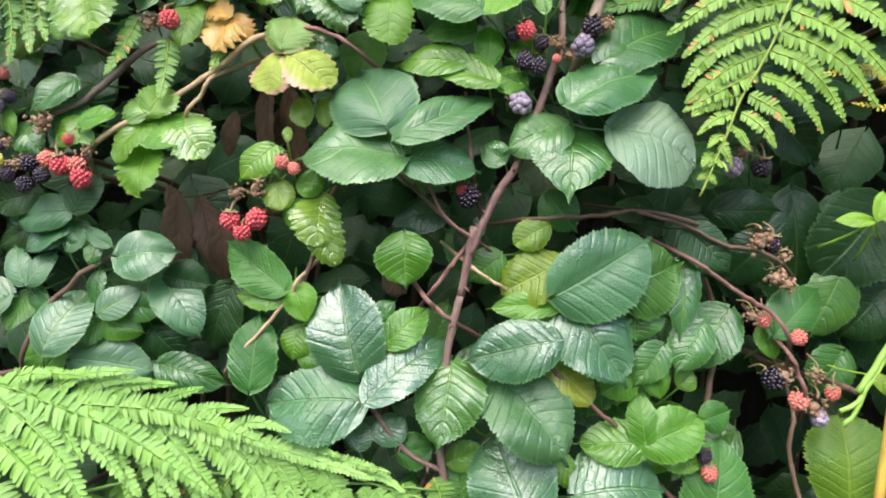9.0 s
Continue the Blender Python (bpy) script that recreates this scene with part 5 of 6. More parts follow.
leaf(plant, "g", (-0.1960, 0.0520, 1.2600), (-0.2340, 0.0540, 1.2540), 0.0241, 16, -6)
leaf(plant, "g", (-0.1930, 0.0520, 1.2650), (-0.1820, 0.0460, 1.2400), 0.0214, 14, 4)
leaf(plant, "G", (-0.1840, 0.0530, 1.3130), (-0.1670, 0.0410, 1.2780), 0.0236, 24, 6)
leaf(plant, "g", (-0.1900, 0.0580, 1.2370), (-0.1950, 0.0540, 1.2150), 0.0226, 10, 0)
leaf(plant, "l", (-0.3780, 0.0460, 1.2500), (-0.4250, 0.0440, 1.2360), 0.0322, 20, -4)
leaf(plant, "l", (-0.3130, 0.0480, 1.2840), (-0.3340, 0.0500, 1.2940), 0.0107, 14, 0)

plant = thing("bramble_cane", "half-hidden green bramble leaves between the canes", "bramble", "bramble canes", (-0.2148, 0.5500, 0.0000))
root(plant, (-0.2223, 0.1276, 1.5252))
leaf(plant, "m", (0.0739, 0.1585, 1.6391), (0.0803, 0.1315, 1.5816), 0.0323, 24, -6)
leaf(plant, "G", (-0.5287, 0.1082, 1.4839), (-0.5540, 0.1137, 1.5195), 0.0255, 18, 13)
leaf(plant, "M", (-0.0167, 0.1123, 1.4699), (0.0049, 0.1436, 1.5207), 0.0297, 32, -0)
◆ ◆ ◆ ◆
> **DIRECTIONS FOR THIS TASK**
Copy out each line word for word, please, skipping the images.

> **TASK RESPONSE**
9.0 s
Continue the Blender Python (bpy) script that recreates this scene with part 5 of 6. More parts follow.
leaf(plant, "g", (-0.1960, 0.0520, 1.2600), (-0.2340, 0.0540, 1.2540), 0.0241, 16, -6)
leaf(plant, "g", (-0.1930, 0.0520, 1.2650), (-0.1820, 0.0460, 1.2400), 0.0214, 14, 4)
leaf(plant, "G", (-0.1840, 0.0530, 1.3130), (-0.1670, 0.0410, 1.2780), 0.0236, 24, 6)
leaf(plant, "g", (-0.1900, 0.0580, 1.2370), (-0.1950, 0.0540, 1.2150), 0.0226, 10, 0)
leaf(plant, "l", (-0.3780, 0.0460, 1.2500), (-0.4250, 0.0440, 1.2360), 0.0322, 20, -4)
leaf(plant, "l", (-0.3130, 0.0480, 1.2840), (-0.3340, 0.0500, 1.2940), 0.0107, 14, 0)

plant = thing("bramble_cane", "half-hidden green bramble leaves between the canes", "bramble", "bramble canes", (-0.2148, 0.5500, 0.0000))
root(plant, (-0.2223, 0.1276, 1.5252))
leaf(plant, "m", (0.0739, 0.1585, 1.6391), (0.0803, 0.1315, 1.5816), 0.0323, 24, -6)
leaf(plant, "G", (-0.5287, 0.1082, 1.4839), (-0.5540, 0.1137, 1.5195), 0.0255, 18, 13)
leaf(plant, "M", (-0.0167, 0.1123, 1.4699), (0.0049, 0.1436, 1.5207), 0.0297, 32, -0)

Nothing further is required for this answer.